## Objective
Output the entries below exactly as written, omitting pictures.

## Data provided
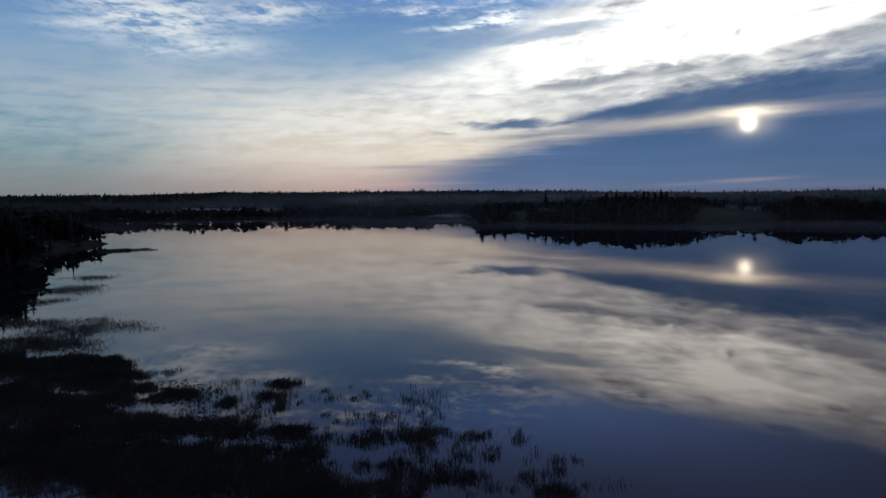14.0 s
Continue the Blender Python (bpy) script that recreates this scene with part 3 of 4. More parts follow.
def scatter(name, shapes, spots, mat, label, category, seed):
    """Woods that nobody could count: one object of many trees. Spots: x, y, z, height scale, width scale."""
    g = np.random.RandomState(seed)
    vs, fs, base = [], [], 0
    pick = g.randint(0, len(shapes), len(spots))
    for k, (sv, sf) in enumerate(shapes):
        s = spots[pick == k]
        if not len(s):
            continue
        t = g.uniform(0, 6.283, len(s))
        c, n = np.cos(t)[:, None], np.sin(t)[:, None]
        x = (sv[:, 0] * c - sv[:, 1] * n) * s[:, 4:5] + s[:, 0:1]
        y = (sv[:, 0] * n + sv[:, 1] * c) * s[:, 4:5] + s[:, 1:2]
        z = sv[:, 2] * s[:, 3:4] + s[:, 2:3]
        vs.append(np.stack([x, y, z], 2).reshape(-1, 3))
        fs.append((sf[None] + (np.arange(len(s)) * len(sv))[:, None, None] + base).reshape(-1, 3))
        base += len(s) * len(sv)
    if vs:
        tagged(mesh_object(name, np.concatenate(vs), np.concatenate(fs), mat), label, category, kind="stuff")


LAWN_R, FIELDS_R = rounded(LAWN), [rounded(f) for f in FIELDS]
YARDS = [(-470, 434, 16), (-226, 530, 34), (-338, 488, 24), (-75, 790, 22), (34, 470, 20), (-305, 66, 14)]


def wooded(x, y, d):
    ok = (d > 1.6) & (line_distance(x, y, ROAD_R, closed=False) > 9.0) & ~inside(x, y, LAWN_R)
    for f in FIELDS_R:
        ok &= ~inside(x, y, f)
    for cx, cy, r in YARDS:
        ok &= np.hypot(x - cx, y - cy) > r
    ok &= ~((x > -40) & (y < 600) & (d < 30) & (y > -30))
    ok &= np.hypot(x - 0, y + 20) > 190
    ok &= ~((x > 90) & (y < 130))
    ok &= ~((x < -735) & (x > -1300) & (y > 200 + 0.1 * (-735 - x)) & (y < 400 + 0.42 * (-735 - x)))
    return ok


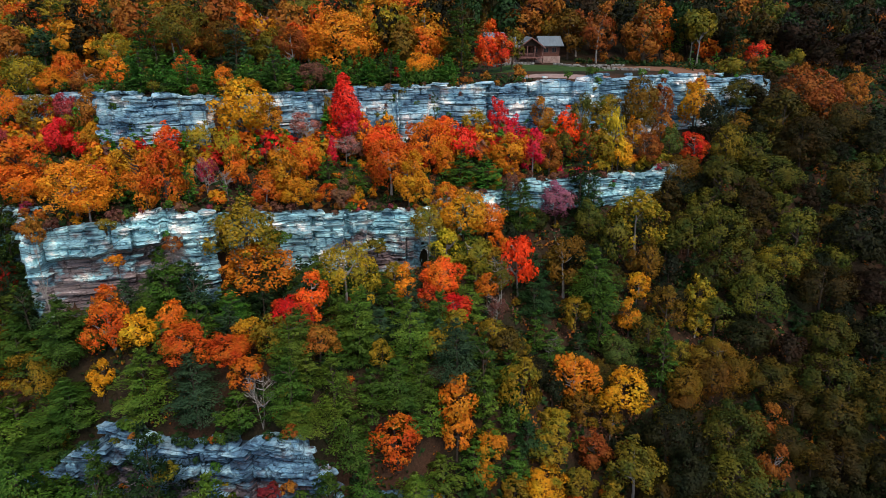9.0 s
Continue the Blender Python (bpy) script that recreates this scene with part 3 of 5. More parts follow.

## Exercise result
14.0 s
Continue the Blender Python (bpy) script that recreates this scene with part 3 of 4. More parts follow.
def scatter(name, shapes, spots, mat, label, category, seed):
    """Woods that nobody could count: one object of many trees. Spots: x, y, z, height scale, width scale."""
    g = np.random.RandomState(seed)
    vs, fs, base = [], [], 0
    pick = g.randint(0, len(shapes), len(spots))
    for k, (sv, sf) in enumerate(shapes):
        s = spots[pick == k]
        if not len(s):
            continue
        t = g.uniform(0, 6.283, len(s))
        c, n = np.cos(t)[:, None], np.sin(t)[:, None]
        x = (sv[:, 0] * c - sv[:, 1] * n) * s[:, 4:5] + s[:, 0:1]
        y = (sv[:, 0] * n + sv[:, 1] * c) * s[:, 4:5] + s[:, 1:2]
        z = sv[:, 2] * s[:, 3:4] + s[:, 2:3]
        vs.append(np.stack([x, y, z], 2).reshape(-1, 3))
        fs.append((sf[None] + (np.arange(len(s)) * len(sv))[:, None, None] + base).reshape(-1, 3))
        base += len(s) * len(sv)
    if vs:
        tagged(mesh_object(name, np.concatenate(vs), np.concatenate(fs), mat), label, category, kind="stuff")


LAWN_R, FIELDS_R = rounded(LAWN), [rounded(f) for f in FIELDS]
YARDS = [(-470, 434, 16), (-226, 530, 34), (-338, 488, 24), (-75, 790, 22), (34, 470, 20), (-305, 66, 14)]


def wooded(x, y, d):
    ok = (d > 1.6) & (line_distance(x, y, ROAD_R, closed=False) > 9.0) & ~inside(x, y, LAWN_R)
    for f in FIELDS_R:
        ok &= ~inside(x, y, f)
    for cx, cy, r in YARDS:
        ok &= np.hypot(x - cx, y - cy) > r
    ok &= ~((x > -40) & (y < 600) & (d < 30) & (y > -30))
    ok &= np.hypot(x - 0, y + 20) > 190
    ok &= ~((x > 90) & (y < 130))
    ok &= ~((x < -735) & (x > -1300) & (y > 200 + 0.1 * (-735 - x)) & (y < 400 + 0.42 * (-735 - x)))
    return ok


9.0 s
Continue the Blender Python (bpy) script that recreates this scene with part 3 of 5. More parts follow.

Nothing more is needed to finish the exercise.